Su un trabattello a sei metri da terra, nelle vesti di Prospero Giancarlo Cauteruccio declamava: «Ora non ho più spiriti da controllare né arte per incantare, e la mia fine è la disperazione, se non mi dia sollievo la preghiera, che trafigge così a fondo da assaltare la misericordia stessa».
Era l’estate del 2002, parco dell’Acciaiolo, Scandicci (Firenze). Giancarlo Cauteruccio, di origini calabresi, presentava la sua versione definitiva della Tempesta di Shakespeare, preceduta da un lungo studio sulle scelte multimediali e multisensiorali della messinscena.
Con le musiche dal vivo di Marco Messina e Meg, all’epoca voce dei 99 Posse, Cauteruccio-Prospero condusse lo spettacolo da posizione sopraelevata, sdoppiandosi: regista e attore insieme. Fumi e raggi laser come in un celebre brano di Franco Battiato, effetti speciali, architetture di luce, fu un lavoro molto toccante, commovente soprattutto nell’addio dello spiritello Ariel, interpretato da Meg, che salutava il padrone Prospero uscendo da un tunnel d’aria quasi surreale: una magia e illusione ottica in stile Krypton, la compagnia teatrale fondata dallo stesso Cauteruccio e Pina Izzi.
Con la regia di Cauteruccio, nel ’97 i Krypton portarono al Teatro Studio di Scandicci U jocu sta finisciennu: Finale di partita in dialetto calabrese; traduzione di John Trumper, ai tempi professore ordinario nell’Unical. Lì il dialogo sfasato tra Hamm e Clov, cioè i fratelli Giancarlo e Fulvio Cauteruccio, si svolgeva dentro una gabbia con due schermi ai lati e uno sullo sfondo, sopra i quali venivano proiettate inquadrature di più telecamere, tra cui una minuscola, direzionata a mano dallo stesso Giancarlo. Real time e forse cubismo scenico.
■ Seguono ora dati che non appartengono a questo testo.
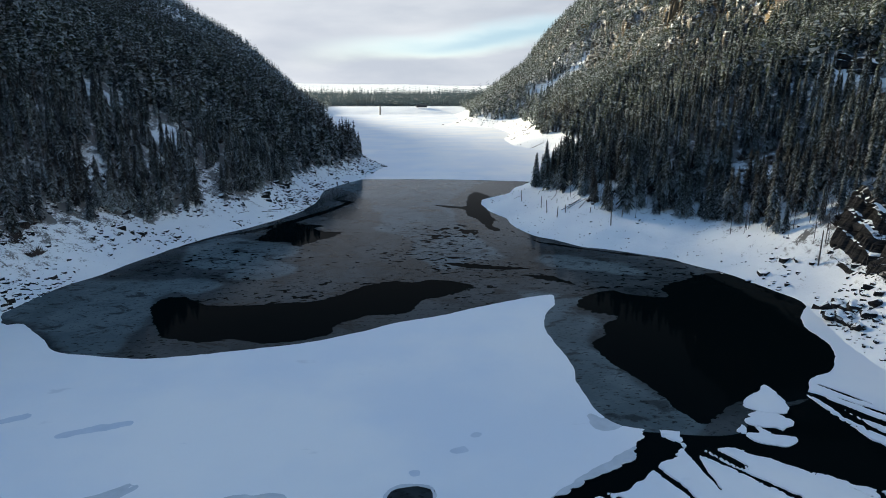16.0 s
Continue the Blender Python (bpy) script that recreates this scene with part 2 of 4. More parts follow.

Allora la lingua ruvida della Calabria caratterizzò la riscrittura di quel capolavoro di Beckett; per esempio nell’espressione “vacante”, concetto che il termine “vuoto” non rende affatto. E la tecnologia (video) servì ad amplificare – anche aggiornando il gioco prospettico del quadro Las Meninas, di Velázquez – la dimensione della solitudine e dell’incomunicabilità dell’uomo che sta al centro della drammaturgia beckettiana e attraversa il Novecento: da Pirandello a Musil, al pianista sull’oceano Danny Boodman T.D. Lemon, creatura di Alessandro Baricco.
Eneide di Krypton, che poi diventò cult, rappresentò il trampolino di lancio dei Litfiba, che ne scrissero la colonna sonora e pubblicarono l’omonimo album. Correva il 1983.
Con la ricerca incessante, l’avanguardia tecnologica, il laboratorio attorale curato a lungo dal fratello Fulvio, le installazioni e proiezioni per valorizzare chiese, cave di marmo e altri spazi pubblici, il coinvolgimento di numerosi talenti della scena fiorentina e non solo, per esempio i bolognesi-calabresi del Parto delle nuvole pesanti, Giancarlo Cauteruccio è stato per decenni protagonista indiscusso di un teatro totale: di sintesi compiuta tra le diverse forme espressive, dalla musica all’architettura, dalla pittura all’elaborazione digitale, alla poesia canonica e visiva. Delle sue teorie e dei suoi insegnamenti si sono nutriti tanti creativi, che poi hanno avuto fortuna all’estero.
Ora Cauteruccio ha deciso di tornare in Calabria dopo anni di successi, premi e riconoscimenti; dopo aver dato un contributo rilevante al teatro contemporaneo e tra l’altro collaborato con Giusto Pio, Ornella Vanoni e altri artisti di grande livello. Per quanto capito, la decisione nasce dalla lontananza, se non indifferenza, della politica nei riguardi della cultura in generale e dell’opera di Cauteruccio in particolare, influenzata dalle esperienze e frequentazioni del regista come dal suo conflitto di emigrato dalla Calabria, di uomo diviso tra le proprie origini e l’orizzonte globale. Forse proprio da questo cortocircuito esistenziale può nascere una scintilla per cambiare la scena alle nostre latitudini. Intanto nell’ambito culturale, artistico, dello spirito.